_The exercise_
Extract each line where the string "Python" shows up.
---------------
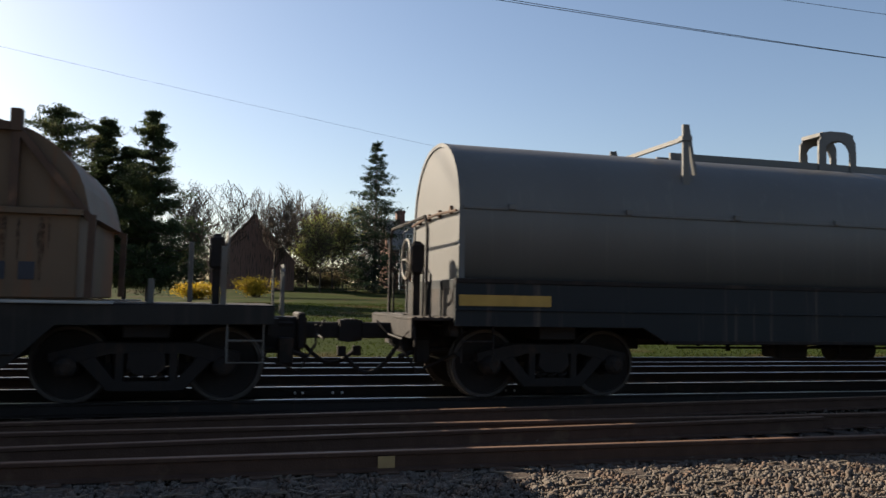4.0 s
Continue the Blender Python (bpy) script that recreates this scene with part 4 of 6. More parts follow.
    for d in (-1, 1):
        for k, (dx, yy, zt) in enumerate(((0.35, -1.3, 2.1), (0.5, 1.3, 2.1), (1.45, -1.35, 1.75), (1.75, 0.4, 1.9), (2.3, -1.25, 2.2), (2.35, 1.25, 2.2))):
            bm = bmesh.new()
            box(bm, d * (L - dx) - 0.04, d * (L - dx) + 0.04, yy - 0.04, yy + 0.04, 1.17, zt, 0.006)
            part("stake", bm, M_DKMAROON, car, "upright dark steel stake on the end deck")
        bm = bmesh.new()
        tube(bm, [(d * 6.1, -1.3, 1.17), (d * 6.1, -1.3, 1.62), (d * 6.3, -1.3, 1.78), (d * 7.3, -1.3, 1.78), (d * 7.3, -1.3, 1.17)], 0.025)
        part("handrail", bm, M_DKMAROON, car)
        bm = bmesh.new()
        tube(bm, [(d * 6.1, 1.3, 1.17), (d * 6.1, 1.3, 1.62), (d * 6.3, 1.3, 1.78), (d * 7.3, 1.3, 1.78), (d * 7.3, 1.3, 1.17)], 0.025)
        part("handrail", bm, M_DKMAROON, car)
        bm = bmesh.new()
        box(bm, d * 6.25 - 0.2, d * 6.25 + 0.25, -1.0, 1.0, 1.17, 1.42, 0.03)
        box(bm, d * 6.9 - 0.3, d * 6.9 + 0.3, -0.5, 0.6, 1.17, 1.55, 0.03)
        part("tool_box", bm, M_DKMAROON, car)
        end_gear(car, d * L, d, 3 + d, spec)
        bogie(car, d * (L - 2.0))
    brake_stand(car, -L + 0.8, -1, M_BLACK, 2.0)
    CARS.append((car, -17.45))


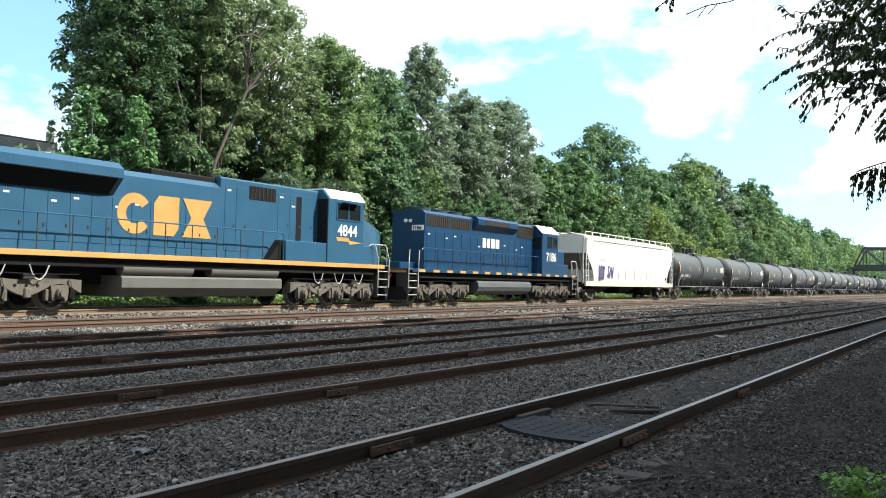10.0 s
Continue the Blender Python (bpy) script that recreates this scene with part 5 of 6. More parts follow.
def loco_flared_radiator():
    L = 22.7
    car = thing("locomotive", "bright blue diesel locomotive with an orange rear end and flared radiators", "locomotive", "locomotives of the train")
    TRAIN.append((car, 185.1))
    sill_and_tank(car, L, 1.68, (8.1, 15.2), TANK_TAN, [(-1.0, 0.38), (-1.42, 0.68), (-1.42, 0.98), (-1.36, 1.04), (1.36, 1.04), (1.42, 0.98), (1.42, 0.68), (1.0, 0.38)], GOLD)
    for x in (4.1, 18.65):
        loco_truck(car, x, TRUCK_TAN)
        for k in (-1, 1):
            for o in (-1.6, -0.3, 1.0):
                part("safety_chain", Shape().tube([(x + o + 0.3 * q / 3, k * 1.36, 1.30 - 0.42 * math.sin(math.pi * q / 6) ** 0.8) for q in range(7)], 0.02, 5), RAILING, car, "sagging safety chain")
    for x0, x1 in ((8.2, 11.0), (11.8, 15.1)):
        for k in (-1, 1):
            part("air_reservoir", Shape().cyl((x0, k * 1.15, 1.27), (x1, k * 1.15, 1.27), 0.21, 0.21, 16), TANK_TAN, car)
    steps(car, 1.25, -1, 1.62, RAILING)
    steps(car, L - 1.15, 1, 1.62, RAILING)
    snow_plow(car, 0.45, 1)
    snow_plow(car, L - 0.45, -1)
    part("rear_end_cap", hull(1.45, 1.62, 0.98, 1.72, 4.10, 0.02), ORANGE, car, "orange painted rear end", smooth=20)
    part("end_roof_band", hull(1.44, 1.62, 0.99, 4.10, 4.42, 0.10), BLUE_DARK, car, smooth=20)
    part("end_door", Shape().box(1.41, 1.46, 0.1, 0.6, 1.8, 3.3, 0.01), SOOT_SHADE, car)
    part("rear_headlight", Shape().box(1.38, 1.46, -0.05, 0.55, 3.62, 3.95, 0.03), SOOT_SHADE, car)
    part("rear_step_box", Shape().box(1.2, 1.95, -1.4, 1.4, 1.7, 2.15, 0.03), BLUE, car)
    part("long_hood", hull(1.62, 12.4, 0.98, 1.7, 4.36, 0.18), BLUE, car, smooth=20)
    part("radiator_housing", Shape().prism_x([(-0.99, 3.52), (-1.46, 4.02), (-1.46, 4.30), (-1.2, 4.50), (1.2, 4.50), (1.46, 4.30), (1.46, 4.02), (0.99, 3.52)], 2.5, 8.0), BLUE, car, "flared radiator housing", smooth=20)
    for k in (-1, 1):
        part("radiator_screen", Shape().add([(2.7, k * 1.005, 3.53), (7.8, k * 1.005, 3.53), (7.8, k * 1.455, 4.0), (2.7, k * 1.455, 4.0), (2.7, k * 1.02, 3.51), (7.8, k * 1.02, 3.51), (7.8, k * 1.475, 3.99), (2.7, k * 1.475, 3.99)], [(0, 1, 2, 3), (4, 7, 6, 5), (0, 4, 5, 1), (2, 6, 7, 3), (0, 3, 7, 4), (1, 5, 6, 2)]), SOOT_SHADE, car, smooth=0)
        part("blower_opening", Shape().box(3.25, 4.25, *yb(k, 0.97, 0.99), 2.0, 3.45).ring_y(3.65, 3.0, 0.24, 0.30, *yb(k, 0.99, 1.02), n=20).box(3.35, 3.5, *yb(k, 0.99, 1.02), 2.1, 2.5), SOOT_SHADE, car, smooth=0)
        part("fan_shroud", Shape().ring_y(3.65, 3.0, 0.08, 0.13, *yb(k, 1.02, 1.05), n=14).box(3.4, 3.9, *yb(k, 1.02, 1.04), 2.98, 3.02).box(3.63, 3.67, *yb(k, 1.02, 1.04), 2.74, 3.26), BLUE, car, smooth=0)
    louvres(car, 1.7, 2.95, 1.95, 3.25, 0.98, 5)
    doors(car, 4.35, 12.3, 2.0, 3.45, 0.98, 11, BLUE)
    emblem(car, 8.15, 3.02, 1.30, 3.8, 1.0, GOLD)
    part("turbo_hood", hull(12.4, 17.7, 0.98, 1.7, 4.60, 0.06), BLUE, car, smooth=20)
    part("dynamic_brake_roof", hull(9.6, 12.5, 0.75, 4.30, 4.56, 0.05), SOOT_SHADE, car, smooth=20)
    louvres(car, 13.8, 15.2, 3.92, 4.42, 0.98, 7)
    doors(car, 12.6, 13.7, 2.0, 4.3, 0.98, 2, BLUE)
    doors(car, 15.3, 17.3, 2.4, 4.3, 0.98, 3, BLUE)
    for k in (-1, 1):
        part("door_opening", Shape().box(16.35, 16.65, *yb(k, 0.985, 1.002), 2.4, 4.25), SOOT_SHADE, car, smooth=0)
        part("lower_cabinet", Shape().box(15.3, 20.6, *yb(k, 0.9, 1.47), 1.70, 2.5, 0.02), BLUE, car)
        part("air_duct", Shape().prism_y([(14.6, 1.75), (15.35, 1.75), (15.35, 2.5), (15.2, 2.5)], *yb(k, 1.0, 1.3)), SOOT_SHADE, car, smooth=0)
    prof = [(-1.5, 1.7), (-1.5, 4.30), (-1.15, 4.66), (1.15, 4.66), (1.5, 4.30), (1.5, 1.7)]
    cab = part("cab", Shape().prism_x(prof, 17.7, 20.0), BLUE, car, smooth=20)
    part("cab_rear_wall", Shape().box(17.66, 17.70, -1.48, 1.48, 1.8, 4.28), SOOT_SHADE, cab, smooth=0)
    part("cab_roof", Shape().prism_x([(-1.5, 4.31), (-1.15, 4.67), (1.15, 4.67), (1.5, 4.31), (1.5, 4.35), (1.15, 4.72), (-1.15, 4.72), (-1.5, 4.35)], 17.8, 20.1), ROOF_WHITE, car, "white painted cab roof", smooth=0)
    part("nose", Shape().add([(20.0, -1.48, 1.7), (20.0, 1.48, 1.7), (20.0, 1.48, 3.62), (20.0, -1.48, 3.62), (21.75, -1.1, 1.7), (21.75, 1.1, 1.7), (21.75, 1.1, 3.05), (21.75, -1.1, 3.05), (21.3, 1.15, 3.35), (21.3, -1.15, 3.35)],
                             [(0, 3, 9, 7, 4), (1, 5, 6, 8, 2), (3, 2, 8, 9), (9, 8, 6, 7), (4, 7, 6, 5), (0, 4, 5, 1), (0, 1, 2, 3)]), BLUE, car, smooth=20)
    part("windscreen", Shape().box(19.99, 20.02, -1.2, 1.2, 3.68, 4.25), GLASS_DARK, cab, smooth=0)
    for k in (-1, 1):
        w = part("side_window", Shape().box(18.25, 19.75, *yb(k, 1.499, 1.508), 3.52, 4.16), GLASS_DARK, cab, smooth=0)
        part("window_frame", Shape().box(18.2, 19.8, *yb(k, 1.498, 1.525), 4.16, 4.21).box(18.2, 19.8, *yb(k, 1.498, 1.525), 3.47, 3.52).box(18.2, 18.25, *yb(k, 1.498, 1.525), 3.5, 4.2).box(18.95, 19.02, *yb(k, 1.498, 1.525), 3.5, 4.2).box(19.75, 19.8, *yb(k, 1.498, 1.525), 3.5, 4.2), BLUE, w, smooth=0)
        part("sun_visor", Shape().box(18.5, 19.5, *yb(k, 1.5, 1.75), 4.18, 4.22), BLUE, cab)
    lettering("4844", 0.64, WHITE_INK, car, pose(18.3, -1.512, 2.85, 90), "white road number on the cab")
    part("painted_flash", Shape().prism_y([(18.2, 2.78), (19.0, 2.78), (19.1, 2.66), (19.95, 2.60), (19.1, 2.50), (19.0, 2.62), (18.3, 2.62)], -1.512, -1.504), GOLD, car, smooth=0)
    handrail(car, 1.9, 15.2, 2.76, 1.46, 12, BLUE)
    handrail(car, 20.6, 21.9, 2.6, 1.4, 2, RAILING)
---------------
_The answer_
Continue the Blender Python (bpy) script that recreates this scene with part 4 of 6. More parts follow.
Continue the Blender Python (bpy) script that recreates this scene with part 5 of 6. More parts follow.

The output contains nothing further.